Camillo di Christian RoccaStoria di Lou Gehrig

Lou Gehrig è stato uno dei più grandi giocatori di baseball di tutti i tempi, anche se i tifosi e i giornalisti stravedevano per Babe Ruth e Joe DiMaggio. Al contrario di loro due, Gehrig era timido, riservato, insicuro. Non andava alle feste. Non era un piacione. Non faceva quasi mai notizia. In coppia con Ruth fece vincere una caterva di World Series, i campionati di baseball, ai New York Yankees cioè la Juventus del baseball americano. Gehrig era un gran battitore, cioè colpiva la palla in pieno e con forza bruta. Fu il primo giocatore a mettere a segno 4 fuoricampo in una sola partita. Quando andava in battuta i lanciatori avversari sbagliavano apposta per non fargli colpire la palla. Lui così passava in prima base e lì si trasformava in una saetta e correva correva verso la conquista di altre basi.

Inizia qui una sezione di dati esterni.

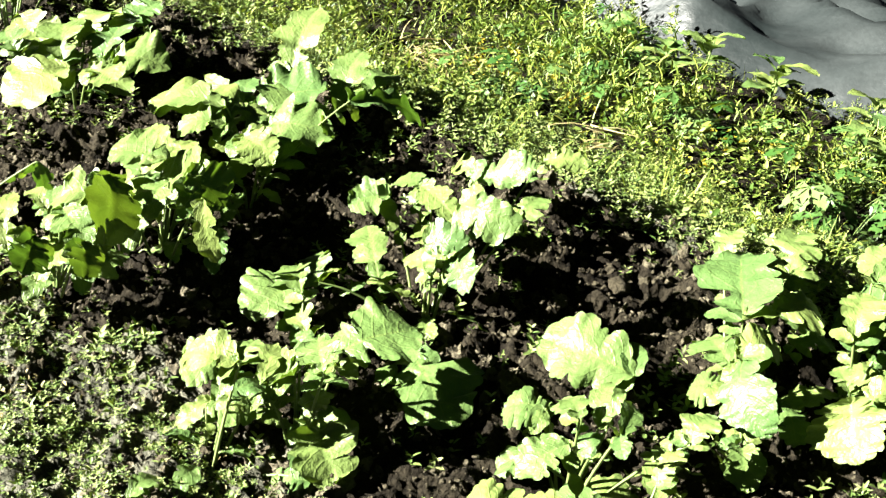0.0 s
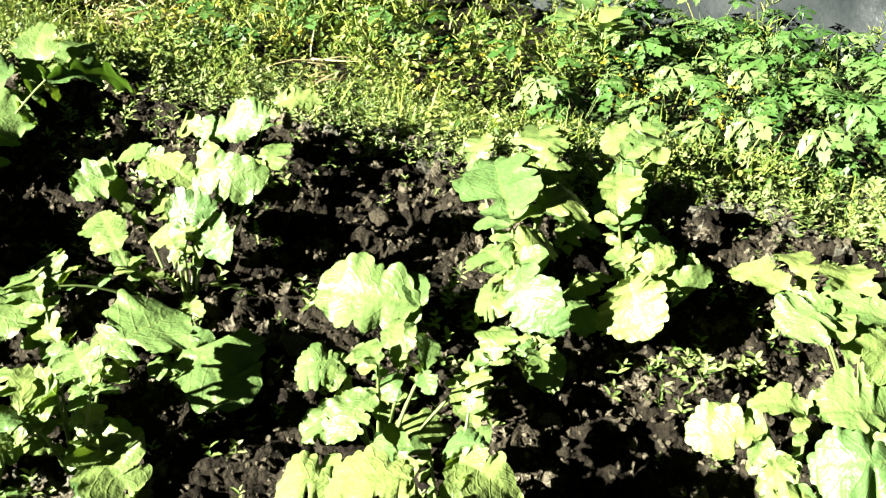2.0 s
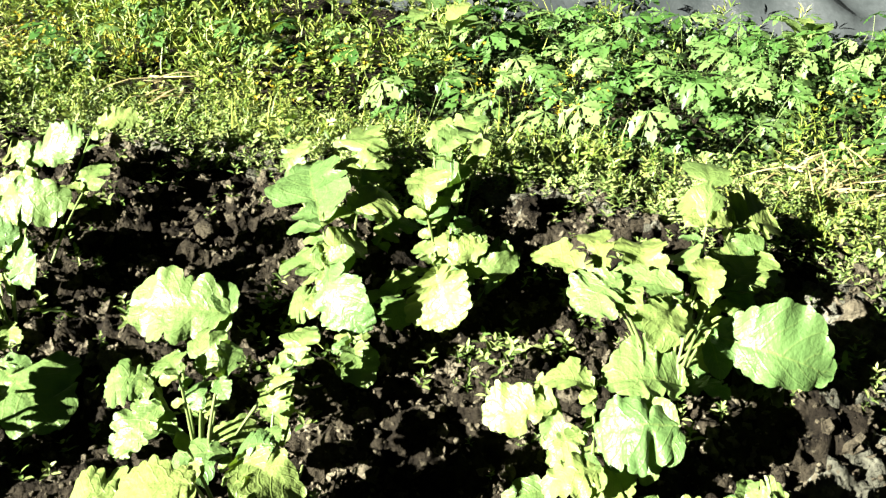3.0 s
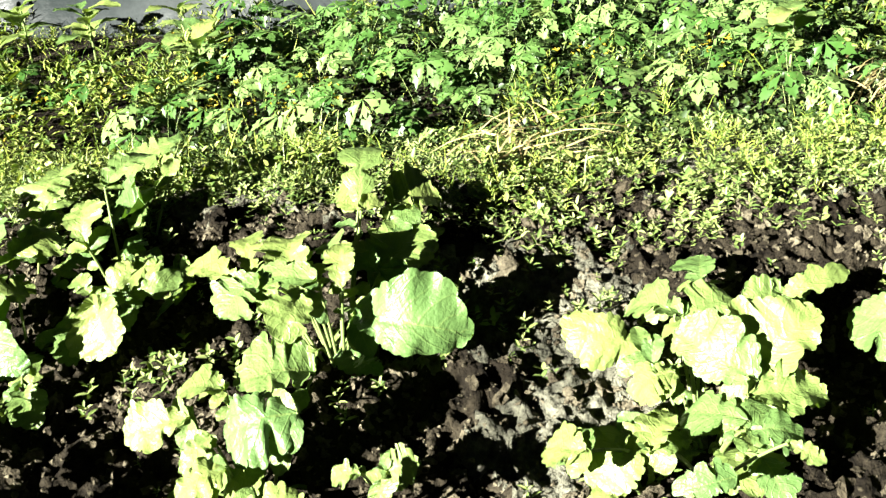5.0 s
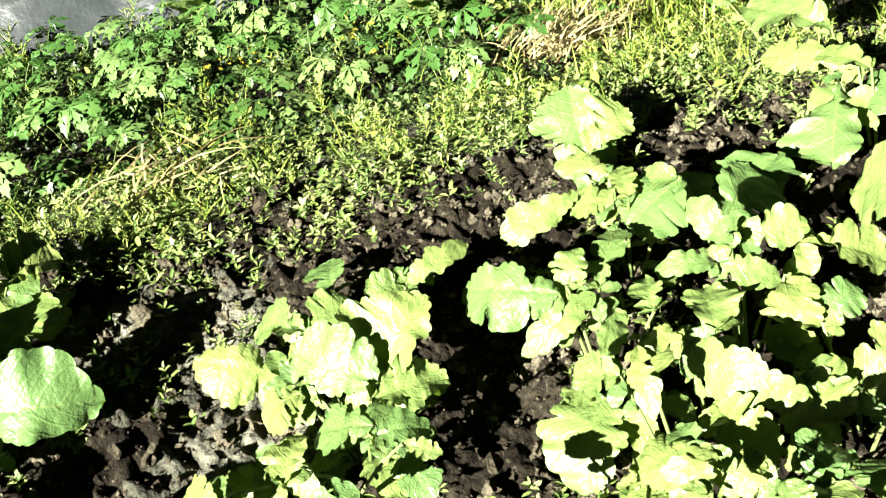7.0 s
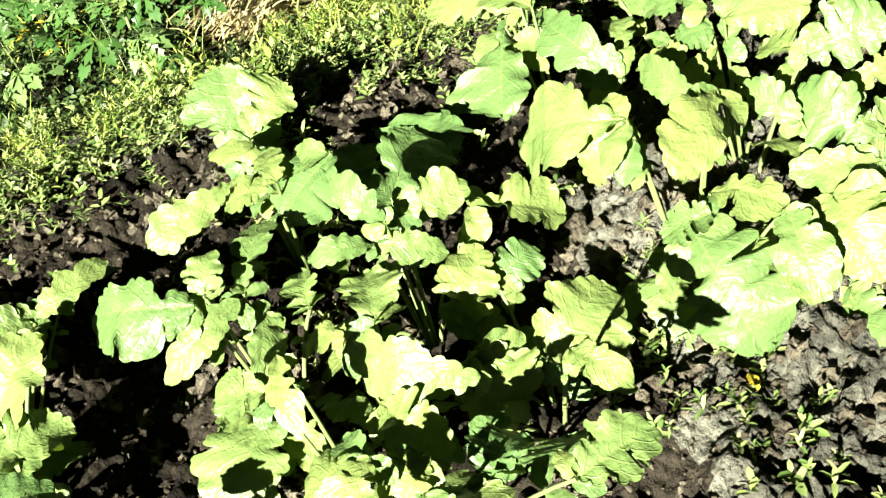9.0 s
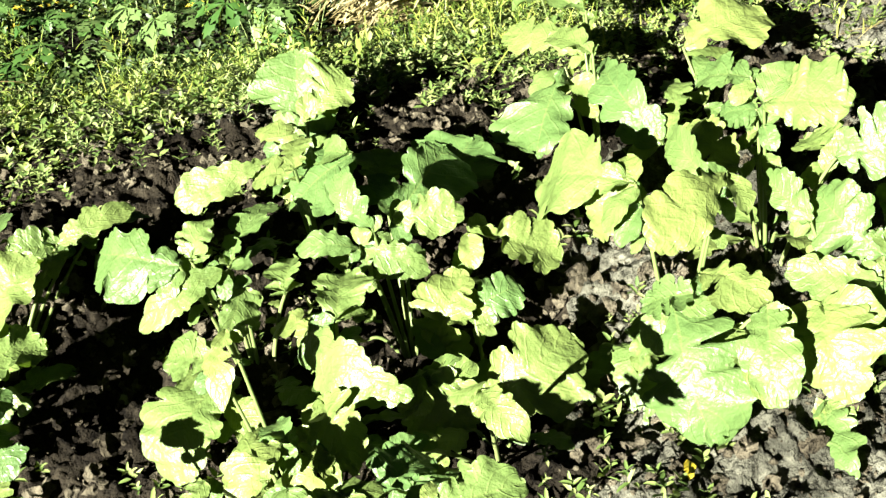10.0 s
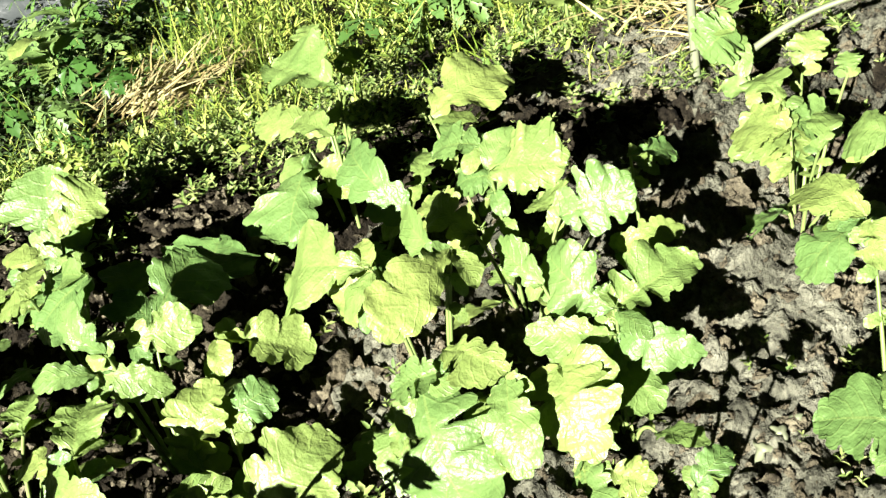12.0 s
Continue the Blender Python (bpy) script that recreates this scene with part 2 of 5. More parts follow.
def strewn(name, shape, faces, at, turn, size, mat, smooth=True):
    """Many copies of one small shape joined in one mesh."""
    shape, faces = np.asarray(shape, float), np.asarray(faces)
    n, k = len(at), len(shape)
    pts = np.einsum("nij,nkj->nki", turn, shape[None] * size[:, None, :]) + at[:, None, :]
    return mesh_from(name, pts.reshape(-1, 3), (faces[None] + k * np.arange(n)[:, None, None]).reshape(-1, faces.shape[1]), mat, smooth)


LEAFLET = [(0, 0, 0), (0.5, 0.3, 0.08), (0.42, 0.72, 0.06), (0, 1, -0.06), (-0.42, 0.72, 0.06), (-0.5, 0.3, 0.08), (0, 0.5, 0.0)]
LEAFLET_FACES = [(0, 1, 6), (1, 2, 6), (2, 3, 6), (3, 4, 6), (4, 5, 6), (5, 0, 6)]
BLADE = [(-0.5, 0, 0), (0.5, 0, 0), (-0.42, 0.35, 0.02), (0.42, 0.35, 0.02), (-0.28, 0.7, -0.06), (0.28, 0.7, -0.06), (-0.03, 1, -0.22), (0.03, 1, -0.22)]
BLADE_FACES = [(0, 1, 3, 2), (2, 3, 5, 4), (4, 5, 7, 6)]


def sites(n, ulo, uhi, vlo, vhi, chance):
    """Random places on the land, kept by chance(u, v, x, y)."""
    u, v = rng.uniform(ulo, uhi, n), rng.uniform(vlo, vhi, n)
    x, y = xy_of(u, v)
    keep = rng.rand(n) < chance(u, v, x, y)
    return x[keep], y[keep]


def leafy(name, n, area, chance, low, high, size, mat, label, category, slim=0.62, tilt=0.5):
    x, y = sites(n, *area, chance)
    z = base_z(x, y) + 0.004 + low + (high - low) * rng.uniform(0, 1, len(x)) * (tall(x, y) if high > 0.05 else 1.0)
    s = rng.uniform(size[0], size[1], len(x))
    me = strewn(name, LEAFLET, LEAFLET_FACES, np.stack([x, y, z], -1), turns(rng.uniform(0, 6.283, len(x)), rng.normal(0.15, tilt, len(x)), rng.normal(0, tilt, len(x))),
                np.stack([s * slim, s, s], -1), mat)
    return tagged(new(name, me), label, category, kind="stuff")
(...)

Poi arrivò il 1939. Gehrig allora aveva trentasei anni, che per il baseball non è un’età da pensione. Eppure cominciò a essere debole, non batteva più con la potenza esplosa fino alle stagioni precedenti. C’era qualcosa che non andava. Era diventato lento, impacciato, macchinoso. I suoi colpi erano fragili, di cristallo. I tifosi non credevano ai propri occhi e nemmeno lui sapeva spiegare l’improvviso cambiamento. Era come se non ce la facesse più. A un certo punto fu messo in panchina, ed era la prima volta che gli capitava in 14 anni. Era stato lui stesso a chiedere di rimanere fuori. Era il capitano. Entrò in campo per portare all’arbitro le formazioni. Il pubblico lo applaudì e fu l’ultimo applauso da giocatore. Lou Gehrig non giocò mai più una partita con gli Yankees. Fu ricoverato in ospedale tre mesi dopo. Aveva la sclerosi laterale amiotrofica, la malattia che distrugge le cellule nervose. I muscoli non sono più stimolati, a poco a poco si atrofizzano. Dopo un poco si muore. Ancora oggi non c’è una cura contro questa malattia, che da quel momento è diventata famosa come “morbo di Gehrig” nonostante anche Mao Tse  Tung e David Niven ne siano stati colpiti. E’ la malattia che ha colpito l’ex maratoneta Luca Concioni, il presidente del partito radicale che a giugno ha condotto e perduto la battaglia per la ricerca scientifica sulle cellule staminali embrionali. Gli scienziati credono che le cellule staminali estratte dagli embrioni in futuro possano fornire una terapia per malattie come questa e tante altre, ma la legge italiana non consente la ricerca sugli embrioni e il referendum che ne chiedeva l’abrogazione non ha raggiunto il quorum. Così ci siamo tenuti la legge e anche la malattia, almeno fino a quando i riceercatori in altri paesi troveranno la cura. La sindrome di Gehrig è la stessa malattia che ha colpito molti calciatori italiani.
Lou Gehrig, detto Cavallo di ferro, passò gli ultimi mesi della sua vita da impiegato del comune di New York. Entrò un’ultima volta in campo, poco prima di una partita tra i suoi Yankees e gli allora Washington Senators (oggi si chiamano Nationals). Lou Gehrig disse addio al suo stadio, alla sua gente e il suo discorso commosse l’America: “Ormai sapete – disse – che per me è un brutto momento,  ma voglio dirvi che oggi mi considero l’uomo più fortunato del mondo. Grazie”. Seguirono applausi, abbracci, lacrime e finanche un film con Gary Cooper, L’idolo delle folle. Come ricorda sempre Luca Sofri, cioè l’unico fanatico italiano di baseball insieme con Elio e le Storie Tese, quel film fu montato al contrario, capovolto, per rendere l’attore protagonista mancino come Lou Gehrig. The Luckiest man è il titolo della sua biografia da poco pubblicata in America. L’uomo più fortunato è morto nel 1941 a 39 anni, tre anni dopo la sua ultima partita.